SFGN interviews four openly LGBT officers for four-part series
In the culture wars griping America, it is the Central Intelligence Agency leading the way for positive change within the intelligence community.
“CIA is definitely the leader on LGBT issues,” said one of the agency’s officers, who for security purposes gave just his first name – Charles.
SFGN spent time with four CIA officers during a recent weekend in Miami Beach, learning more about life as gay men and transgender individuals at the independent civilian agency. All of the officers interviewed for this series agreed to speak on the record about CIA work on the condition only their first name is printed. The CIA is responsible for providing intelligence in a wide range of national security issues to senior U.S. policymakers. Charles, 36, is a senior analyst in the Directorate of Intelligence, originally from New York.
“I was open before I came to the agency,” said Charles, who identifies as a gay man.
That was ten years ago when the climate inside CIA was much different. Charles tested the waters during his first few weeks inside CIA headquarters in McLean, Virginia.
“My antenna was up,” he said. “(I was) looking for feelers to see if it was going to be a welcoming place.”
The comments he was hearing did not indicate a measure of respect and understanding for LGBT people, Charles said, so he decided to keep his sexual orientation to himself.
“I pushed myself back into the closet,” he said. “I was masking who I was.”

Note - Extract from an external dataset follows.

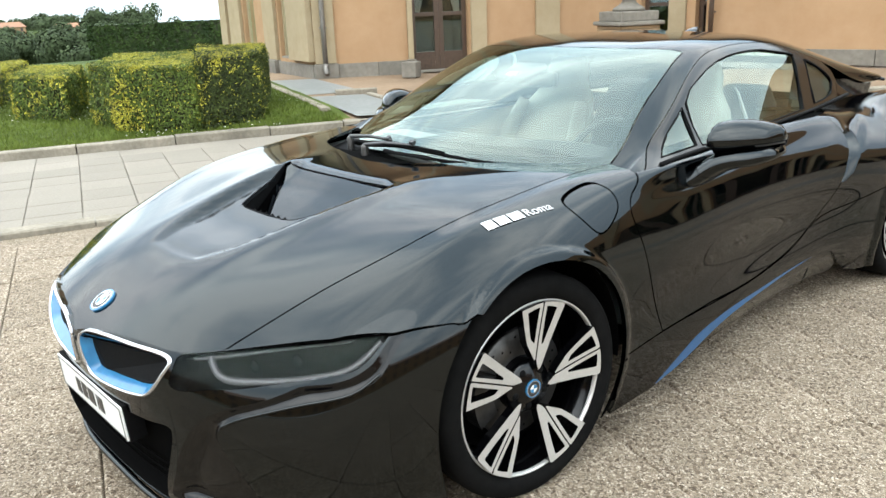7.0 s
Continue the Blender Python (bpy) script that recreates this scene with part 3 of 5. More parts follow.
H = 5.2
side_wall, ms, ls = wall_with_openings("wall_side", WALL[0], WALL[1], H, [(1.66, 2.40, 0.3, 2.9), (3.84, 4.40, 0.3, 2.9)], "cream and orange side wall with tall windows")
front_wall, mf, lf = wall_with_openings("wall_front", WALL[1], WALL[2], H, [(1.85, 2.93, 0.02, 2.3)], "orange stucco wall on a grey stone plinth")
back_wall, mb, lb = wall_with_openings("wall_back", WALL[2], WALL[3], H, [(0.12, 0.70, 0.02, 2.6), (1.24, 1.46, 0.02, 2.6)], "orange stucco wall behind the pedestal")
far_wall, mr, lr = wall_with_openings("wall_far", WALL[3], WALL[4], H, [], "orange stucco wall along the yard")
for x, w in ((0.28, 0.5), (1.15, 0.8), (3.42, 0.66)):
    pilaster(ms, x, w, H, side_wall)
part("corner_pier", box((1.04, 0.12, H - 0.3), ms @ Matrix.Translation((ls - 0.52, 0.062, 0.3 + (H - 0.3) / 2)), 0.008), PILASTER, side_wall, "cream corner pier")
pilaster(mf, 0.19, 0.38, H, front_wall)
pilaster(mf, 1.79, 0.10, H, front_wall)
pilaster(mf, 3.12, 0.30, H, front_wall)
pilaster(mf, 4.50, 0.48, H, front_wall)
pilaster(mb, 0.90, 0.34, H, back_wall)
pilaster(mb, lb - 0.3, 0.5, H, back_wall)
pilaster(mr, 0.75, 0.7, H, far_wall)
pilaster(mr, 5.6, 0.7, H, far_wall)
downpipe(mf, 0.17, H)
downpipe(mb, 1.62, H, "dark brown downpipe on the wall", DARKWOOD)
downpipe(mr, 0.25, H)
door_set(mf, 1.85, 2.93, 2.3, "door_1")
door_set(mb, 0.12, 0.70, 2.6, "door_2", False, 1)
door_set(mb, 1.24, 1.46, 2.6, "door_8", False, 1)
for k, (x0, x1) in enumerate(((1.66, 2.40), (3.84, 4.40))):
    wdw = tagged(new("window_%d" % (k + 1)), "tall window with pale frame in the side wall", "window", kind="structure")
    for cx in (x0 + 0.03, x1 - 0.03):
        part("frame", box((0.06, 0.07, 2.6), ms @ Matrix.Translation((cx, -0.12, 1.6)), 0.005), PILASTER, wdw)
    part("pane", box((x1 - x0 - 0.12, 0.01, 2.6), ms @ Matrix.Translation(((x0 + x1) / 2, -0.12, 1.6))), WGLASS, wdw)
    part("sill", box((x1 - x0 - 0.01, 0.30, 0.04), ms @ Matrix.Translation(((x0 + x1) / 2, -0.16, 0.322)), 0.008), PLINTH, wdw)
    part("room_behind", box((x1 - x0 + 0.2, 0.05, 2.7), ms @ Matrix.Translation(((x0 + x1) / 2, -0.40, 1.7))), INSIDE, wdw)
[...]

Lyssa Asbill, CIA Media Spokesperson, said the agency is making tremendous strides to ensure employees feel comfortable being authentic at work and has created an employee resource group to aid those efforts. The group is called "ANGLE (Agency Network for Gay, Lesbian, Bisexual, and Transgender Employees and Allies)” and it is bringing like-minded individuals together to form an important support network.
At ANGLE meetings, LGBT employees and allies gather to exchange ideas on how to improve the quality of life for colleagues. Chris, 40, a program manager, is an example of ANGLE in action. Chris travels the country in search of talented lesbians, gays, bisexuals and transgender people to recruit to CIA.
“It’s the focus of my work,” he said, “reaching out to the LGBT community to get the message out about misconceptions.”
Chris identifies as a gay man and has been employed at the CIA for a decade. His father worked at the CIA and Chris says the agency “feels like a second home.” Born and raised in Maryland, Chris began working at the CIA in a summer program granted to legacy families. He worked hard and diligently and the agency took notice by helping him go through college at the University of Maryland in College Park.
In his current role at CIA’s Center for Mission Diversity and Inclusion, Chris meets with professional LGBT groups and organizations across America.
“I want them to know that diversity is valued at the agency,” he said.
And when he spots talent, Chris is a recruiter, who emphasizes the workplace freedom CIA offers.
“They can have happy careers at the agency and be out and who they are and that’s what makes diversity a great thing,” he said. “They can be out and who they are and they don’t have to hide who they are.”
The CIA is separated into four basic components: the National Clandestine Service, the Directorate of Intelligence, the Directorate of Science & Technology and the Directorate of Support. Together, the four components carry out a cycle of intelligence, which is described as a process of collecting, analyzing and disseminating information to top U.S. government officials.
Dan, 28, is a CIA cyber security officer in the Directorate of Science & Technology. A handsome, well built young man from Philadelphia, at first glance Dan blends in well with the muscular bodied scene in South Beach. He came to CIA from the Department of Defense, attracted to intelligence work out of a “sense of mission.”
“Your integrity is everything you do … through actions not just words,” Dan said. “(CIA) is a great environment. I was almost a little bit floored when I stepped through the door.”
All of the officers interviewed for this series said their deep love of country is the underlining reason for their work. Keeping the nation safe and secure is no small task and it can be dangerous.